In musical terminology, tempo (:ˈtɛmpo) ("time" in Italian; plural: ''tempi'' (:ˈtɛmpi)) is the speed or pace of a given piece or subsection thereof.
==Measuring tempo==

A piece of music's tempo is typically written at the start of the score, and in modern Western music is usually indicated in beats per minute (BPM). This means that a particular note value (for example, a quarter note, or crotchet) is specified as the beat, and that the amount of time between successive beats is a specified fraction of a minute. The greater the number of beats per minute, the smaller the amount of time between successive beats, and thus faster a piece must be played. For example, a tempo of 60 beats per minute signifies one beat per second, while a tempo of 120 beats per minute is twice as rapid, signifying one beat every 0.5 seconds. Mathematical tempo markings of this kind became increasingly popular during the first half of the 19th century, after the metronome had been invented by Johann Nepomuk Mälzel, although early metronomes were somewhat inconsistent. Beethoven was one of the first composers to use the metronome; in the 1810s he published metronomic indications for the eight symphonies he had composed up to that time.〔Some of these markings are today contentious, such as those on his "Hammerklavier" Sonata and Ninth Symphony, seeming to many to be almost impossibly fast, as is also the case for many of the works of Schumann. See "metronome" entry in Apel (1969), p. 523.〕
With the advent of modern electronics, BPM became an extremely precise measure. Music sequencers use the BPM system to denote tempo.

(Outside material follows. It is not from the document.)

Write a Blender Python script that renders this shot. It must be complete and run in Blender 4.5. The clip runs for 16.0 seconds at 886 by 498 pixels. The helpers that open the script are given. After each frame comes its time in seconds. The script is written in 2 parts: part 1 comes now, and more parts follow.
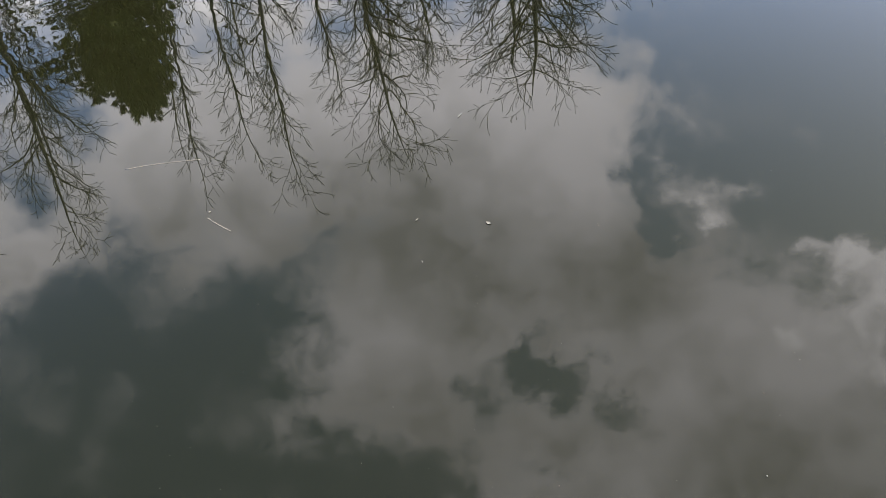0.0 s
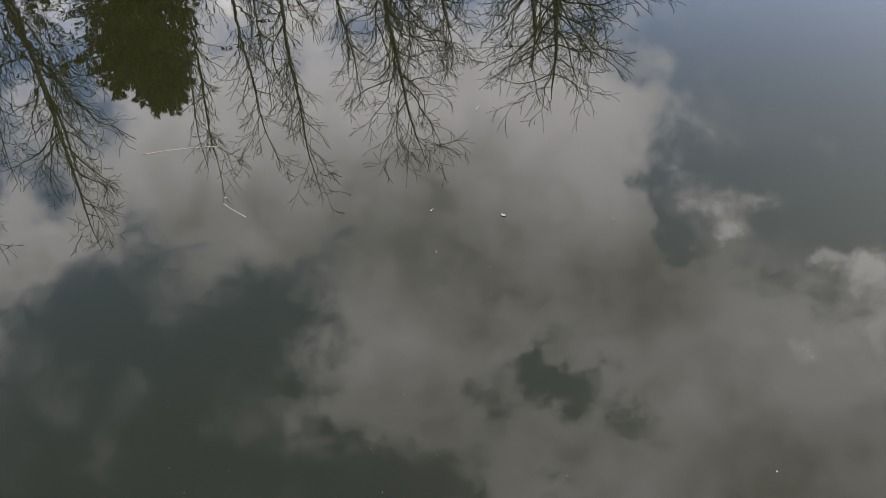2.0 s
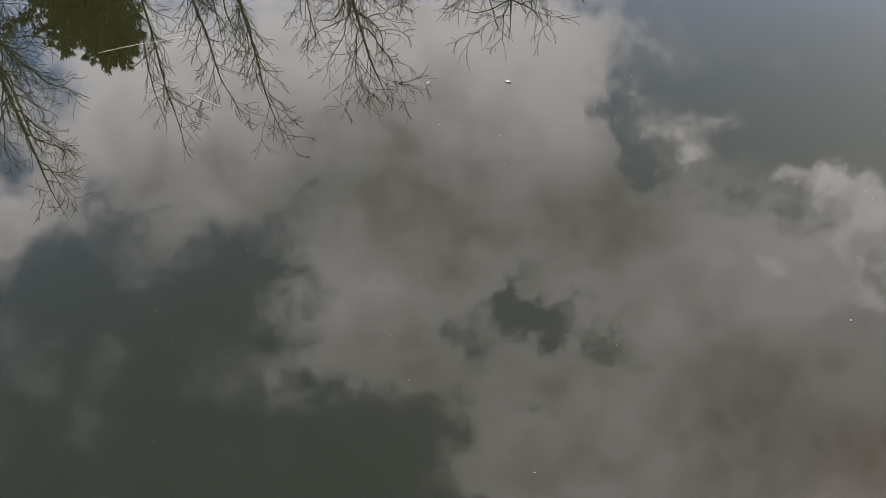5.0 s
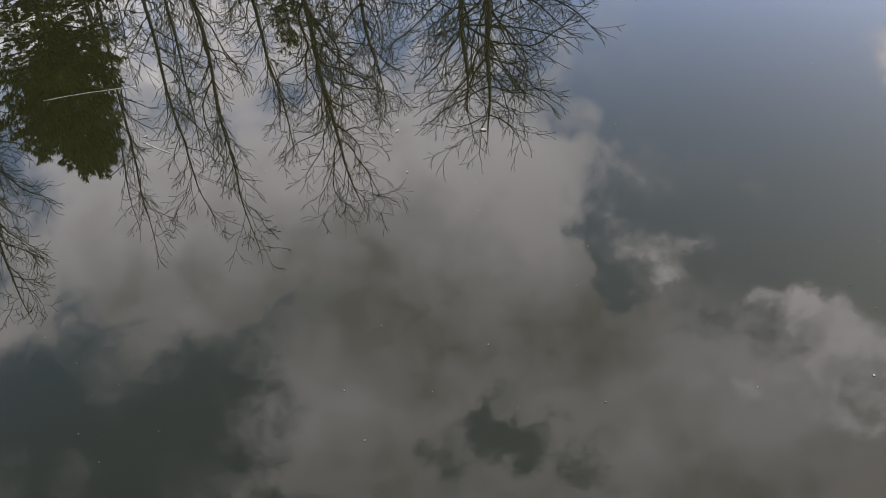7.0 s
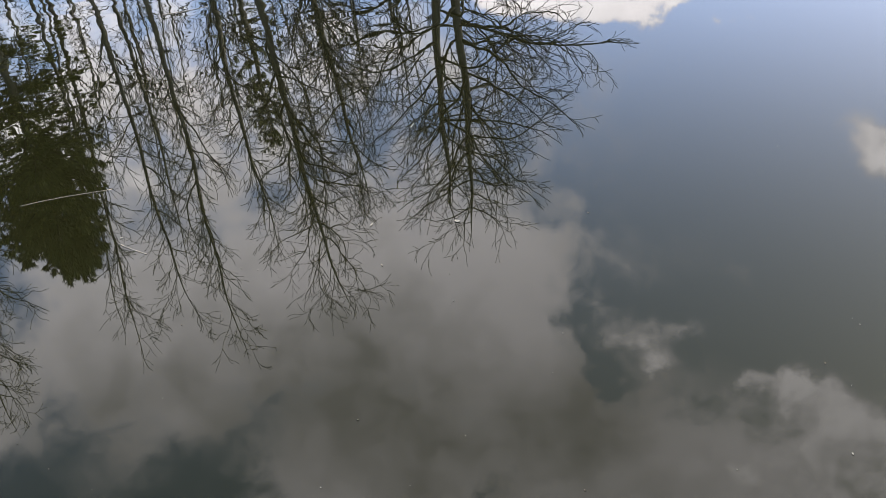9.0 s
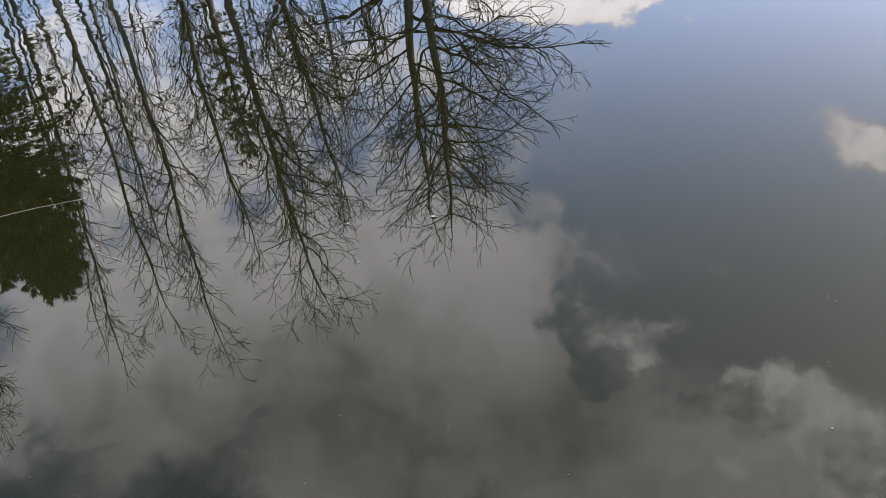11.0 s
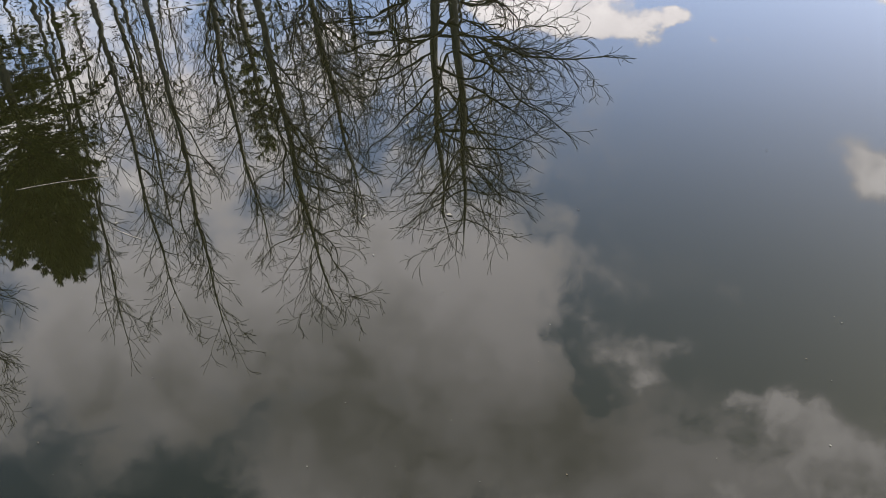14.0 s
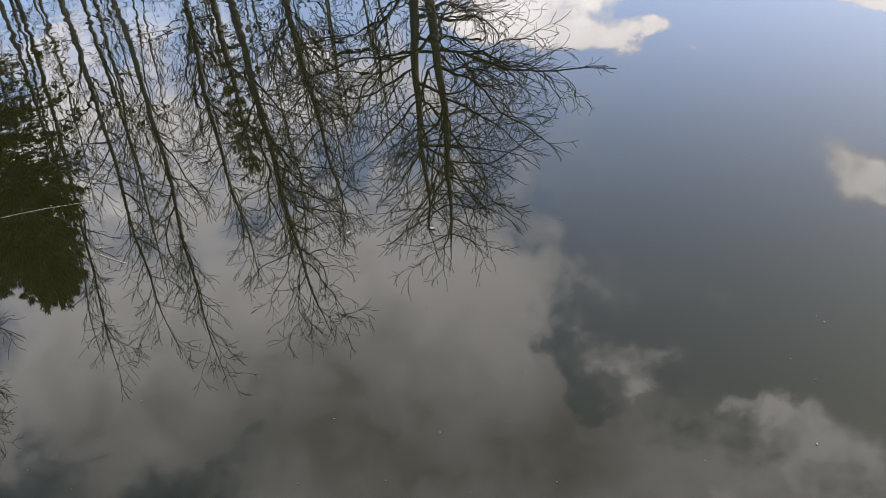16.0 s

Instead of beats per minute, some 20th-century composers (e.g., Béla Bartók, Alberto Ginastera, and John Cage) specify the total playing time for a piece, from which the performer can derive tempo.
Tempo is as crucial in contemporary music as it is in classical. In electronic dance music, accurate knowledge of a tune's BPM is important to DJs for the purposes of beatmatching.